In another of my 2016 posts, this building appeared above a colorfully lit tour boat on the Spree river at night, a display of Berlin’s festive impulses. Germany’s capital is said to exploit its warm months more than any other city in Northern Europe, with an overabundance of outdoor events and pursuits. This was not so visible when we were there in mid-October, but the city felt very lively in any case. Even though signs of its destruction due to its role as Hitler’s capital can still be noticed, and it still suffers in the world’s consciousness from its (none too willing) association with him, it is not just a haunt of evil memories.   

This building sits at the prow of Berlin’s Museum Island, home of a remarkable assembly of exhibition spaces for art owned by Prussia’s kings, and after 1871, by the Kaisers of the German Empire. Aside from this one, the Island is home to the Neues (New) Museum, the Altes (Old) Museum, and the Pergamonmuseum.
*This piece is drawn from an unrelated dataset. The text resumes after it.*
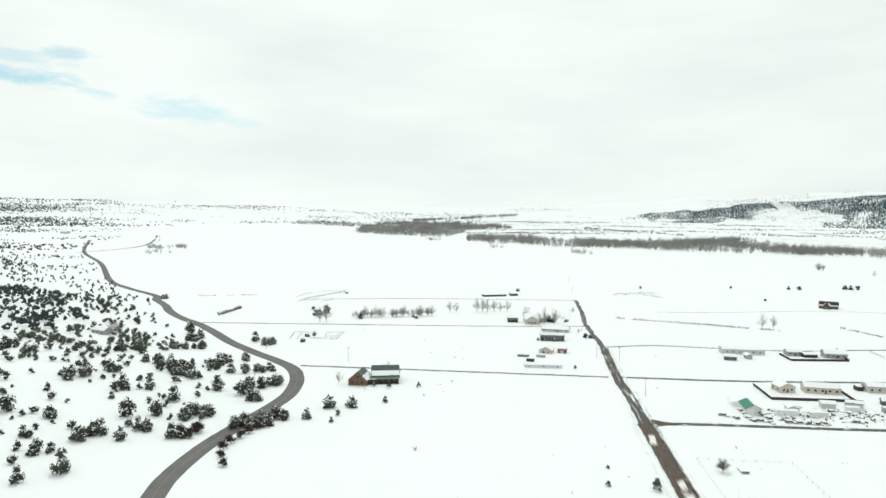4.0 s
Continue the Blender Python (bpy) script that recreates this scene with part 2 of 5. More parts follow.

The latter houses full-scale recreations of architectural elements from Middle Eastern antiquity, including the Ishtar Gate from Babylon. The seminal bust of Nefertiti, an ancient queen of Egypt, is in the Neues Museum.

The Bode Museum now displays sculpture. Originally it held Germany’s national painting Gallery, but after Communism fell and the city was re-united after 1989, the decision was made to move that collection to the new Gemaldegalerie in the Kulturforum (a district of cultural institutions – including the still-unconventional Orchestra Hall, the Philharmonie – south of the Tiergarten Park, created to replace arts venues destroyed in the war).

Or I should say, what remained of the national painting collection got moved. A void in today’s gathering of Old Master paintings (mostly German, Dutch, Flemish and Italian Renaissance) at the modern Gemaldegalerie is a wrenching reminder that violent struggle causes irreplaceable loss beyond human lives. Shortly before World War II, when it became apparent that aerial bombing was likely to be a part of any new military conflict (largely the fault of the Germans themselves, having prepared to greatly expand and enhance air warfare), major cities in the prospective combatant nations made plans to get their movable local treasures out of harm’s way.

Berlin did the same, evacuating much of the great art housed there to safer locations around the country. But there were many paintings in the Bode Museum (then still called by its original name, the Kaiser Friedrich Museum) too large or fragile to be moved. So when it was struck by Allied bombs dropped with the crude targeting mechanisms then available, a number of such monumental pieces were destroyed and lost forever; not just to Hitler’s Master Race, but to all of us. Presumably other treasuries on the Museum Island were also damaged in the bombing – as was the sumptuous Protestant Cathedral there – but I don’t know if their collections had already been removed.

(Something similar happened in the firebombing of Dresden; much of the music of Schuetz, a marvelous late Renaissance German composer which had never been copied, was incinerated and simply gone, depriving us all of whatever joy and delight it might have afforded.)

Today, the Gemaldegalerie, while rich in the modest-sized paintings that could be removed and thus preserved, is notably lacking in larger works. Their absence is a visual echo of how barbarism can tear at the fragile fabric of civilization. Part of Art’s purpose and mission is to moderate human behavior, but it cannot withstand fully unleashed passion; a burst of animal savagery can cause the work of the Ages to be undone.

And at this museum, in Hitler’s Berlin, it did.